This document helps you determine which Google Cloud Platform load balancer best meets your needs.
About Cloud Load Balancing
Google Cloud Platform Load Balancing enables you to do the following:
- Distribute load-balanced resources in single or multiple regions
- Meet your high availability requirements
- Put your resources behind a single anycast IP address
- Scale your resources up or down with intelligent Autoscaling
- Use Cloud CDN for optimal content delivery
With Cloud Load Balancing, you can serve content as close as possible to your users, on a system that can respond to over 1 million queries per second. Cloud Load Balancing is a fully distributed, software defined, managed service. It is not instance or device based, so you do not need to manage a physical load balancing infrastructure.
Deciding on a load balancer
To decide which load balancer best suits your implementation of Google Cloud Platform, consider the following aspects of Cloud Load Balancing:
- Global versus regional load balancing
- External versus internal load balancing
- Traffic type
Geographic control over where TLS is terminated
The HTTPS and SSL Proxy load balancers terminate TLS in locations that are distributed globally, so as to minimize latency between clients and the load balancer. If you require geographic control over where TLS is terminated, you should use GCP Network Load Balancing instead, and terminate TLS on backends that are located in regions appropriate to your needs.
Flow chart
After you determine whether you need global or regional load balancing, external or internal load balancing, and what traffic type your load balancers must handle, use the following flow chart to determine which load balancers are available for your client, protocol, and network configuration.
Summary of Cloud load balancers
The following table provides some specific information about each load balancer.

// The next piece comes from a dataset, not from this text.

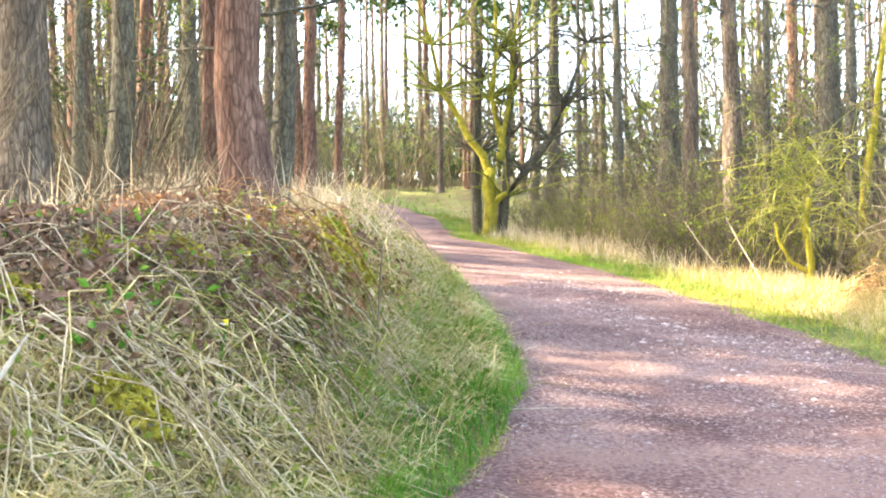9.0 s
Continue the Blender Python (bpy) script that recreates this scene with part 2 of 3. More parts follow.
py = spaced((-25, -1, 0.5), (-1, 30, 0.09), (30, 66, 0.4))
pu = np.linspace(0, 1, 41)
pv, pw = np.meshgrid(pu, py)
wob = 0.13 * ripple(pw * 0 + 3, pw, 2.6) + 0.07 * ripple(pw * 0, pw, 9.0) + 0.04 * ripple(pw * 0, pw, 27.0)
wob2 = 0.13 * ripple(pw * 0 + 7, pw, 2.2, 1.0) + 0.07 * ripple(pw * 0, pw, 8.0, 2.0) + 0.04 * ripple(pw * 0, pw, 25.0)
l, r = along(pw, LEFT) - 0.05 + wob, along(pw, RIGHT) + 0.14 + wob2
px = l + (r - l) * pv
edge = np.minimum(pv, 1 - pv)
pz = ground_z(px, pw) + 0.012 - 0.04 * (1 - soft_step(edge / 0.05)) + 0.006 * ripple(px, pw, 11) + 0.003 * ripple(px, pw, 31, 1.0)
tagged(mesh_object("path", np.stack([px, pw, pz], -1).reshape(-1, 3), grid_faces(len(pu), len(py)), M_PATH, smooth=True),
       "reddish crushed stone footpath with pale chips and trodden dirt", "path", kind="structure")


# ---- builders ----
def blade_mesh(name, x, y, height, width, lean, mat, azimuth=None, lift=0.0, simple=False):
    """Curved grass blades, one triangle on a quad each; simple ones are one triangle."""
    n = len(x)
    rnd = np.random.default_rng(len(name) * 7 + n)
    az = rnd.uniform(0, 2 * np.pi, n) if azimuth is None else azimuth
    h, w, le = height, width / 2, lean
    base = np.stack([x, y, ground_z(x, y) - 0.01 + lift], 1)
    out = np.stack([np.cos(az), np.sin(az), np.zeros(n)], 1)
    side = np.stack([-np.sin(az + rnd.normal(0, .6, n)), np.cos(az), np.zeros(n)], 1)
    up = np.array([0, 0, 1.0])
    mid = base + out * (h * np.sin(le) * 0.42)[:, None] + up * (h * np.cos(le * 0.75) * 0.58)[:, None]
    tip = base + out * (h * np.sin(le))[:, None] + up * np.maximum(h * np.cos(le), 0.02)[:, None]
    sw = side * (w if np.ndim(w) else np.full(n, w))[:, None]
    if simple:
        return mesh_object(name, np.stack([base - sw, base + sw, tip], 1).reshape(-1, 3), np.arange(n * 3).reshape(n, 3), mat)
    v = np.stack([base - sw, base + sw, mid + sw * 0.8, mid - sw * 0.8, tip], 1).reshape(-1, 3)
    k = np.arange(n)[:, None] * 5
    quads, tris = (k + [0, 1, 2, 3]).tolist(), (k + [3, 2, 4]).tolist()
    return mesh_object(name, v, quads + tris, mat)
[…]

Load Balancer Type | Traffic Type | Preserve Client IP | Global or Regional | Load Balancing Scheme | Load Balancer Destination Ports | Proxy or Pass-Through |
---|---|---|---|---|---|---|
External HTTP(S) | HTTP or HTTPS | No | Global* | EXTERNAL | HTTP on 80 or 8080; HTTPS on 443 | Proxy |
Internal HTTP(S) | HTTP or HTTPS | No | Regional | INTERNAL_MANAGED | HTTP on 80 or 8080; HTTPS on 443 | Proxy |
SSL Proxy | TCP with SSL offload | No | Global* | EXTERNAL | 25, 43, 110, 143, 195, 443, 465, 587, 700, 993, 995, 1883, 5222 | Proxy |
TCP Proxy | TCP without SSL offload | No | Global* | EXTERNAL | 25, 43, 110, 143, 195, 443, 465, 587, 700, 993, 995, 1883, 5222 | Proxy |
External Network TCP/UDP | TCP or UDP | Yes | Regional | EXTERNAL | Any | Pass-through |
Internal TCP/UDP | TCP or UDP | Yes | Regional | INTERNAL | Any | Pass-through |
*Global in Premium Tier. Regional in Standard Tier.